A 1933 US gold coin that was never issued after Franklin D. Roosevelt removed America from the gold standard sold for a record $18.87 million at a Sotheby’s auction in New York Tuesday.
The auction house described the 1933 Double Eagle, the last US gold coin made and intended for circulation, as “one of the most coveted coins in the world” and it didn’t disappoint.
The $20 coin, designed by the American sculptor Augustus Saint-Gaudens, sailed past its pre-sale estimate price of between $10 million and $15 million.
It also smashed the record for the most expensive coin in the world, set by a 1794 Flowing Hair silver dollar that sold for $10 million in 2013.

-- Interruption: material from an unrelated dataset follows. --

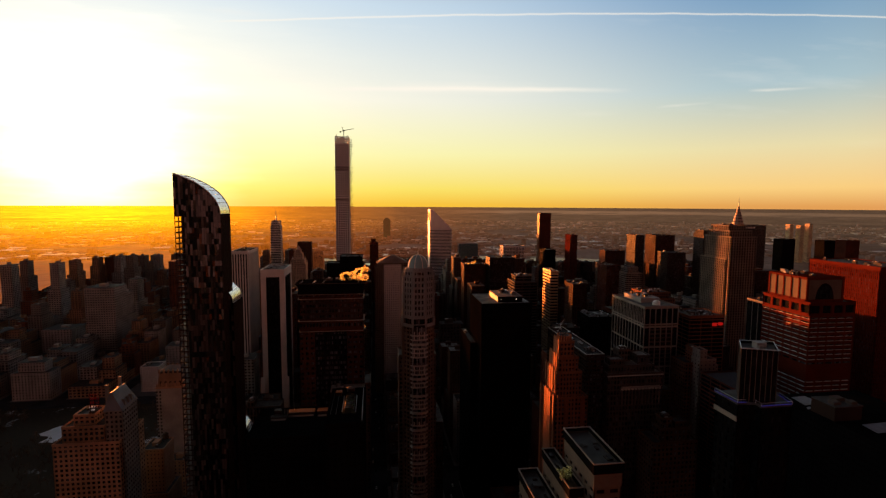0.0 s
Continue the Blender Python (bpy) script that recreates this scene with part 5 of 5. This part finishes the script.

The Double Eagle has an image of Lady Liberty on one side and an American eagle on the other.
The 1933 Double Eagles were the last American gold coins intended for circulation by the United States Mint but were never legally issued for use.
Prior to the probe, one of the coins was purchased and mistakenly granted an export license, Sotheby’s said in its notes.
It ended up in the coin collection of King Farouk of Egypt. When Sotheby’s tried to auction the Double Eagle in 1954, the US Treasury successfully had it withdrawn.
The coin bought Tuesday is therefore the only 1933 Double Eagle allowed to be legally sold.
In 2002, it established a new world auction record for any coin at the time when designer Stuart Weitzman bought it for $7.59 million.